I know alcoholics can be irritating and self-deceiving, but cheap booze, social tolerance of heavy drinking and the reluctance of GPs to intervene all play a role in failing to halt addiction at an early stage. Cameron's Tories seem less interested in understanding why people develop addictions than finding fault, labelling individuals and telling them to get over it. Weirdly for people who loathe the "nanny state", they're pretty quick to sound like nannies themselves, berating their charges for indolence and fecklessness. "Frankly," Cameron fumed, "we are not doing our job looking after taxpayers' money if we do not try and make sure these people go to work."
Right-wing politicians have been talking like this for years, pleasing their voters but failing to come up with long-term answers. Labour governments make a different mistake, reluctant to stigmatise the poor, but also seeking to avoid antagonising constituents whose families depend on benefits. Political parties disagree about whether incapacity benefit claimants are shysters or victims, but their responses are too tribal to address the question of fairness for everyone: people in work, the unemployed, pensioners, the chronically sick.

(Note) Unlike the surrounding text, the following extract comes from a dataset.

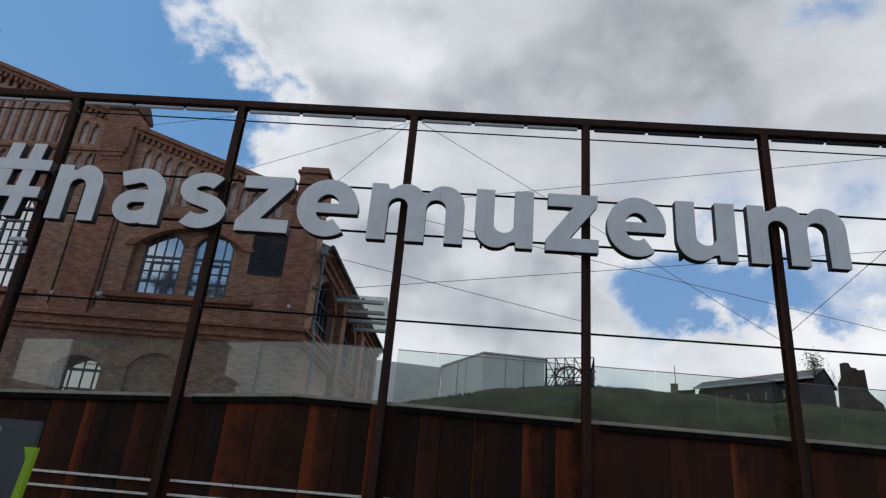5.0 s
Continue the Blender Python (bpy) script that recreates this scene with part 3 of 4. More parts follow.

Cameron is right to argue that too many people are "trapped in long-term poverty", but that doesn't apply only to people on state benefits. Inequality is entrenched, and you don't have to look far to find the hopelessness, low self-esteem, poor health and multiple dependencies that are among its consequences. Getting people out of this state requires radical rethinking about the relationship between rich and poor, individuals and state. But it might put an end to the absurd situation in which the poorest exist on the taxes of the not quite so poor.